## OBJECTIVE
Retype, word for word, the lines from the first line of the entries through the line that holds "import numpy as np"; leave out the pictures.

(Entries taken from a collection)
** START **

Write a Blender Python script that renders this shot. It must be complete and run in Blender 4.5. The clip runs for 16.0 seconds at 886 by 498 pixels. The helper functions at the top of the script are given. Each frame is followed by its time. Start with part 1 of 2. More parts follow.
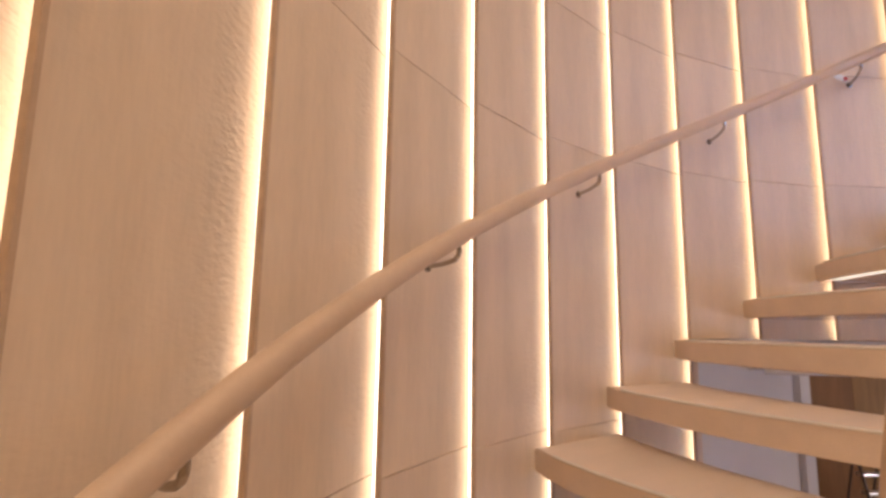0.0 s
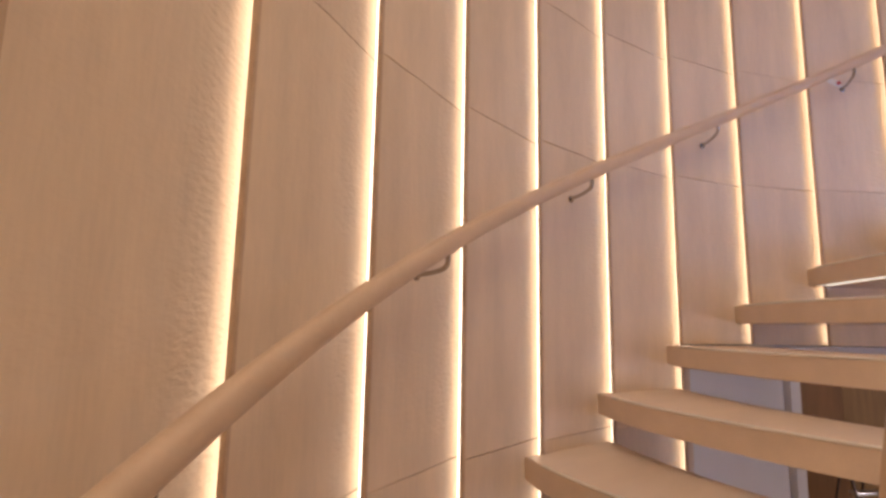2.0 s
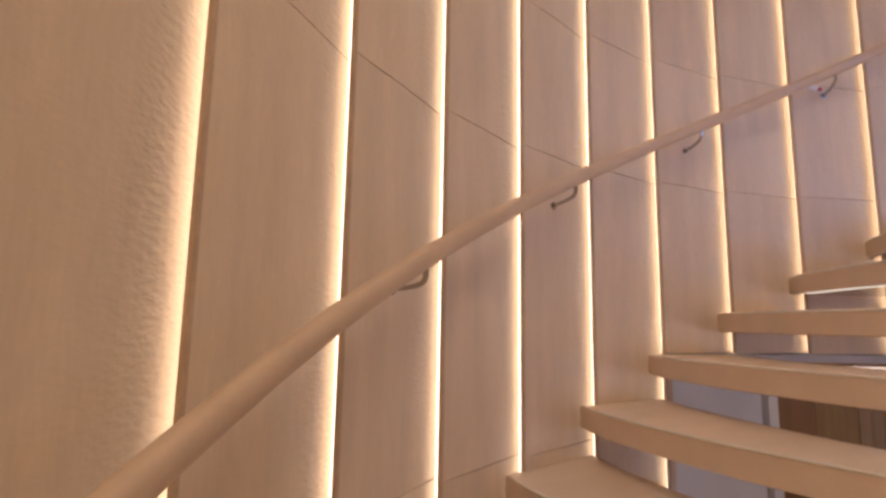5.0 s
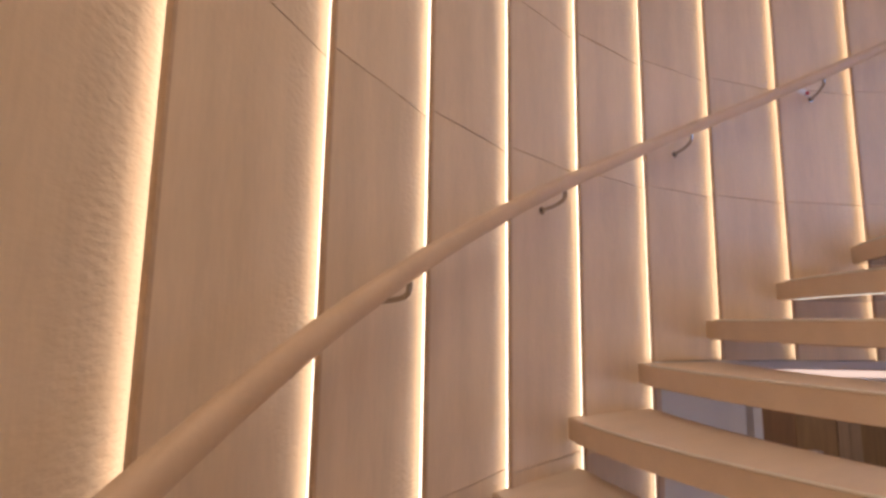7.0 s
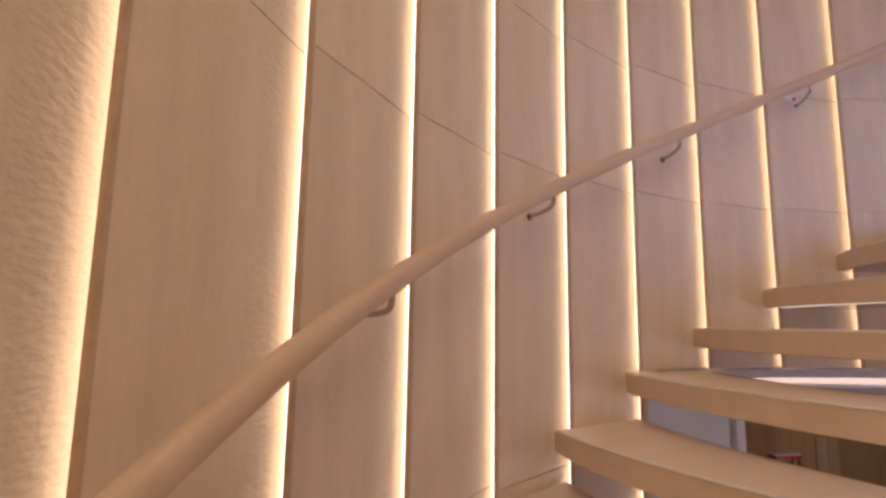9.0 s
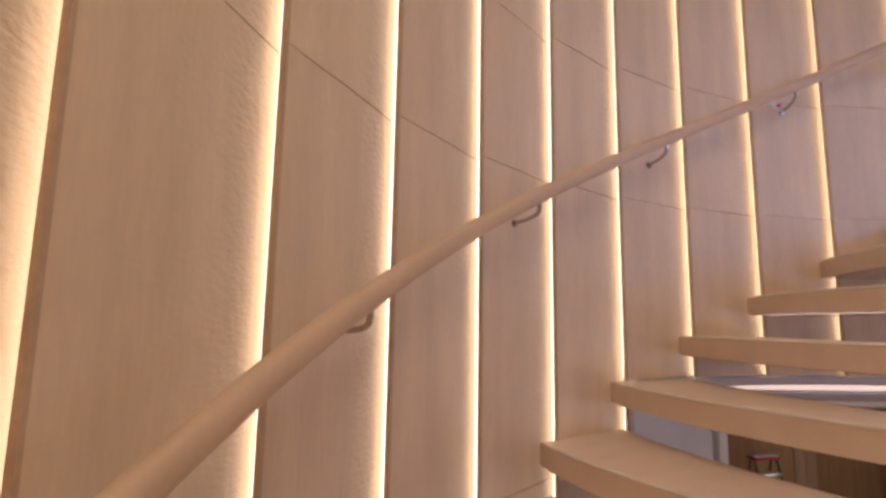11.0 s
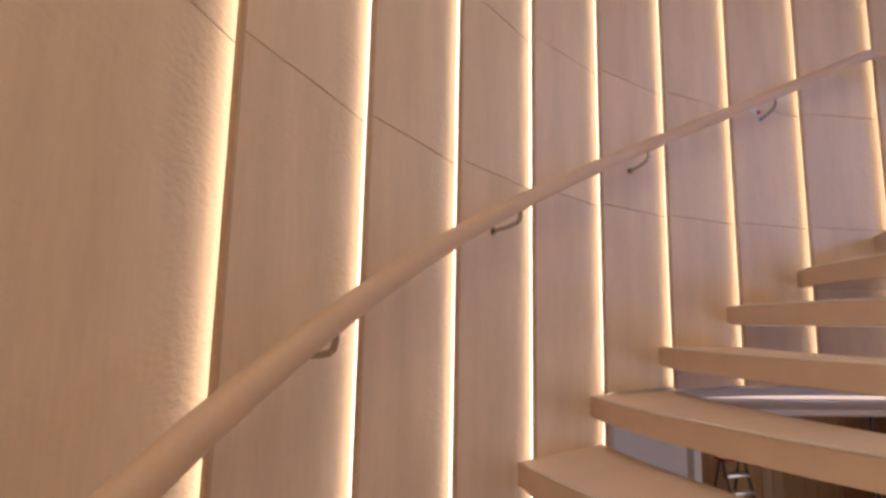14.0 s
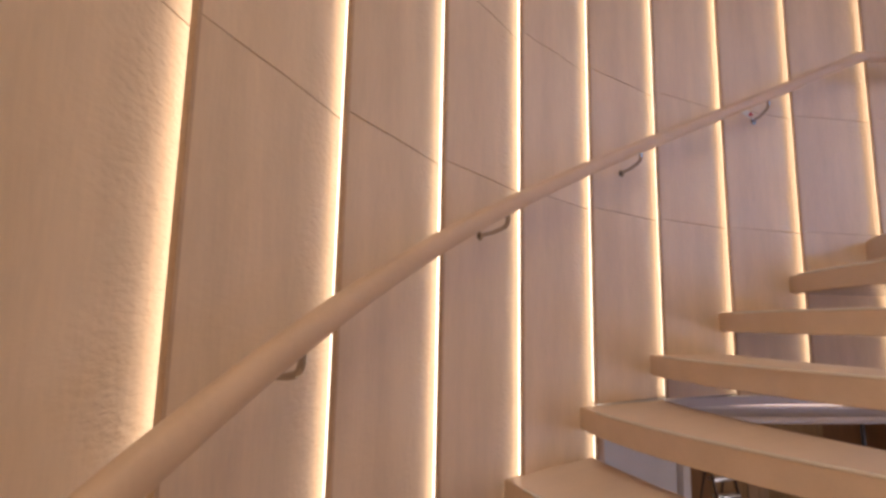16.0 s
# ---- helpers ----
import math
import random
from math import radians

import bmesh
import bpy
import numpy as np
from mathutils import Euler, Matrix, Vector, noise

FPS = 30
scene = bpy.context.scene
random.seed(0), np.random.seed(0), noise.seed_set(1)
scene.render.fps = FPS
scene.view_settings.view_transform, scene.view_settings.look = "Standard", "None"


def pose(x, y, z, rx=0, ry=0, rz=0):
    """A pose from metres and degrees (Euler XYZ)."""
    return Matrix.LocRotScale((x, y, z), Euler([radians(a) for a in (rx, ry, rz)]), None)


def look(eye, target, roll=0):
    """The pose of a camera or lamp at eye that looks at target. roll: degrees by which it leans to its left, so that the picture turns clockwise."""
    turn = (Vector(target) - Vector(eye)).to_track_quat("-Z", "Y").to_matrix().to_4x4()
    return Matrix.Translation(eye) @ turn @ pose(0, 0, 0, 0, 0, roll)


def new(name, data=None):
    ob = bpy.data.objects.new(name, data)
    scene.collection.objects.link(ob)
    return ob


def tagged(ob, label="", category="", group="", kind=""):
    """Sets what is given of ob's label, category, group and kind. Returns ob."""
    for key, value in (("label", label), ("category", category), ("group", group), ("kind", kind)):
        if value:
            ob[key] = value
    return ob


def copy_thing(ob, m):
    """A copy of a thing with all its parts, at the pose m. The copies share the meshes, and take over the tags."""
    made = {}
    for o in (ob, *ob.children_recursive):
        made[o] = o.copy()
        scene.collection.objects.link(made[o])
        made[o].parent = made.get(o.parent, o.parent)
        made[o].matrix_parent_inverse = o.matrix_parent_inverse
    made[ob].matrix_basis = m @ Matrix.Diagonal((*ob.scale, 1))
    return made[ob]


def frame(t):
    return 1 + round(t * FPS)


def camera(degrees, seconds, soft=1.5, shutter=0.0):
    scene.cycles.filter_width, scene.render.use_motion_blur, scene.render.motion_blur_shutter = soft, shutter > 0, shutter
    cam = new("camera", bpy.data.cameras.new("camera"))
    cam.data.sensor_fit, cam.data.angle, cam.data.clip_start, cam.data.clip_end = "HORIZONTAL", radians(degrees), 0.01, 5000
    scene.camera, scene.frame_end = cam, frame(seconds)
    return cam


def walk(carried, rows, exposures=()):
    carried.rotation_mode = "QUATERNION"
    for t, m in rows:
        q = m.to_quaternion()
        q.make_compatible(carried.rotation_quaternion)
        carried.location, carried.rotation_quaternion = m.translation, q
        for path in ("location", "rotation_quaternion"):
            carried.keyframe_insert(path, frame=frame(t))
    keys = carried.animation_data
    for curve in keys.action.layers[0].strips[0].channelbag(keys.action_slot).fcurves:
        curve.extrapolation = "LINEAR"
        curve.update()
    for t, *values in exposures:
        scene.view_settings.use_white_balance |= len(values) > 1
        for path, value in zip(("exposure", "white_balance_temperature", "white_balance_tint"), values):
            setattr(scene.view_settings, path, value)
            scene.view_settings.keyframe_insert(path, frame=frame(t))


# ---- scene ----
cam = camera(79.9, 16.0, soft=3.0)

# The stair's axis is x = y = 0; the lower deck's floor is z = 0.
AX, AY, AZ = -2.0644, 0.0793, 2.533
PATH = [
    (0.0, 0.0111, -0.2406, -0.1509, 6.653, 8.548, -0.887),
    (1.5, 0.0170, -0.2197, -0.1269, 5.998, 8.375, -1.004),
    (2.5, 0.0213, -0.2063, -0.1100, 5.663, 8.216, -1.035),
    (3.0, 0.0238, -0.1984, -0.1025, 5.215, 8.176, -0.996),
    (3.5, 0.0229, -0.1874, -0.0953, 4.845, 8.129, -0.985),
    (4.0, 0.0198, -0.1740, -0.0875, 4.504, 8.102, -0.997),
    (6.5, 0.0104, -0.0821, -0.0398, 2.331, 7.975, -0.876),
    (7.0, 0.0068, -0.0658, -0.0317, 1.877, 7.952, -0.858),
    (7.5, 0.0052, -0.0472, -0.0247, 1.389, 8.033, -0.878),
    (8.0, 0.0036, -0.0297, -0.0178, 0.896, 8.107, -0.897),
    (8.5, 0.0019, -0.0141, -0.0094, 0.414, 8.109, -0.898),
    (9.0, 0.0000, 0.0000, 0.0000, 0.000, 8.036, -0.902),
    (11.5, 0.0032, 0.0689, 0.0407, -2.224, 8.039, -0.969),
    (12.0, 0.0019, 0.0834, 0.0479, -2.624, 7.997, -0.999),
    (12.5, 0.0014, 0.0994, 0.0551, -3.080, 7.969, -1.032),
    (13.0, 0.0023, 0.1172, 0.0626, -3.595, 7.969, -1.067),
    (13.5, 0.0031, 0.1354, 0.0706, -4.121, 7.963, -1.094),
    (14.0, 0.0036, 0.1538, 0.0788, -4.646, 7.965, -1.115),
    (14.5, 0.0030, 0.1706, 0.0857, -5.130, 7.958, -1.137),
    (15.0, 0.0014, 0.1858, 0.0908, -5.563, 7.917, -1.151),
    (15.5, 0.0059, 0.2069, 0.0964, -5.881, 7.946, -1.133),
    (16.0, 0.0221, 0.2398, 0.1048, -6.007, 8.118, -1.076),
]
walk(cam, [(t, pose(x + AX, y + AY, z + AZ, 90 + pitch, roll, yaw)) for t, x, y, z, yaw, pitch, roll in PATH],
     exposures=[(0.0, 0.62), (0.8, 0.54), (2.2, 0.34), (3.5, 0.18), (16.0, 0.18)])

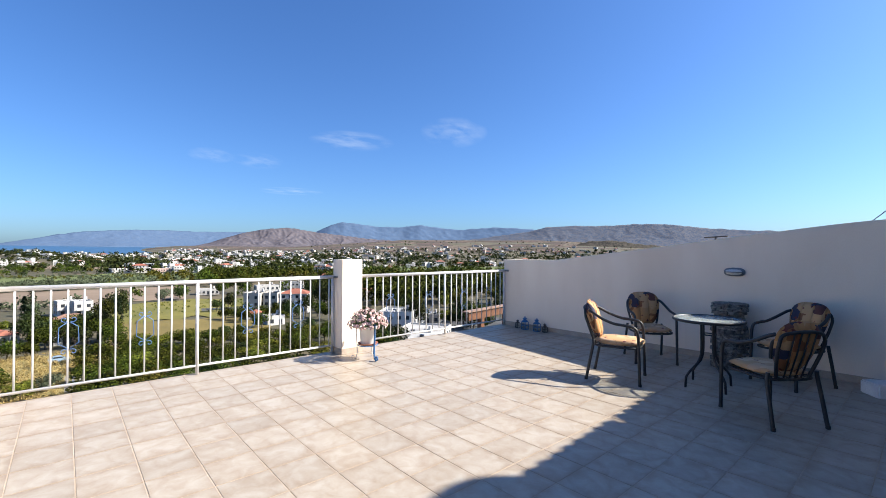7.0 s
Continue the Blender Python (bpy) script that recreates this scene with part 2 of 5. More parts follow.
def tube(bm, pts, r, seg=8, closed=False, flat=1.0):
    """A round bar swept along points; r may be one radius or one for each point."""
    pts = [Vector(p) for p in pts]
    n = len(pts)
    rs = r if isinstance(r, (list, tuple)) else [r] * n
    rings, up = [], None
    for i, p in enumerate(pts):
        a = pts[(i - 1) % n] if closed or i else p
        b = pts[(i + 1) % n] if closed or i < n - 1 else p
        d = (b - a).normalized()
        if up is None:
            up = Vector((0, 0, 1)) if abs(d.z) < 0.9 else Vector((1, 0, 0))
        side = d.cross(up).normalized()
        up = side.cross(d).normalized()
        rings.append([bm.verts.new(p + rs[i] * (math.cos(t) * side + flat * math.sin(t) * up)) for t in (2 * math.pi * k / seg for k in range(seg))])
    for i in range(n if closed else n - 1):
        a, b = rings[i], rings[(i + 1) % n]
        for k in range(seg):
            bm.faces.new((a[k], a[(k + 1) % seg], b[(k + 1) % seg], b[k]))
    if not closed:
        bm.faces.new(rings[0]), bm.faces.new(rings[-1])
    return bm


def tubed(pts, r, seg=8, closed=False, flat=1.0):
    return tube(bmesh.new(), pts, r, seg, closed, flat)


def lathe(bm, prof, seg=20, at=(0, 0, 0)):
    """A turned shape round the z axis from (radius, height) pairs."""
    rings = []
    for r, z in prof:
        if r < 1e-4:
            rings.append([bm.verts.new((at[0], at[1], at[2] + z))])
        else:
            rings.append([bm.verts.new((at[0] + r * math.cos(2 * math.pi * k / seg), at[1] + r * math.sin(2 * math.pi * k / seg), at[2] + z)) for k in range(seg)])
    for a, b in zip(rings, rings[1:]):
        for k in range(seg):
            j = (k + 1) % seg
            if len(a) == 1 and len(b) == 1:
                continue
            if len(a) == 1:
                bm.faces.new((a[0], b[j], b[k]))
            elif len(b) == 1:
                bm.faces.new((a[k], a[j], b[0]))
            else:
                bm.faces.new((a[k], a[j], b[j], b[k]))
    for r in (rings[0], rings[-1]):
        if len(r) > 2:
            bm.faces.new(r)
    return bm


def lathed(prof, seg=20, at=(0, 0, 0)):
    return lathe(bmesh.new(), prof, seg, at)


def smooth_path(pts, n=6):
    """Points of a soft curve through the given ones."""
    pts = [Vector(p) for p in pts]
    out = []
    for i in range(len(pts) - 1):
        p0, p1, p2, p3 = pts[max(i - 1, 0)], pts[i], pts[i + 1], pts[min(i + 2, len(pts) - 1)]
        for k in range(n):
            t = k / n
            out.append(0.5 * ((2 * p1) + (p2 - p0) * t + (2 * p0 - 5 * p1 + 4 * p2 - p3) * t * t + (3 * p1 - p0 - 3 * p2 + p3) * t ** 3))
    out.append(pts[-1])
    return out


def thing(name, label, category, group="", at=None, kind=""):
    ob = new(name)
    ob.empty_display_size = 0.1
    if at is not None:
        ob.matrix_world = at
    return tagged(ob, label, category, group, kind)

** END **

## EXERCISE SOLUTION
Write a Blender Python script that renders this shot. It must be complete and run in Blender 4.5. The clip runs for 16.0 seconds at 886 by 498 pixels. The helper functions at the top of the script are given. Each frame is followed by its time. Start with part 1 of 2. More parts follow.
0.0 s
2.0 s
5.0 s
7.0 s
9.0 s
11.0 s
14.0 s
16.0 s
# ---- helpers ----
import math
import random
from math import radians

import bmesh
import bpy
import numpy as np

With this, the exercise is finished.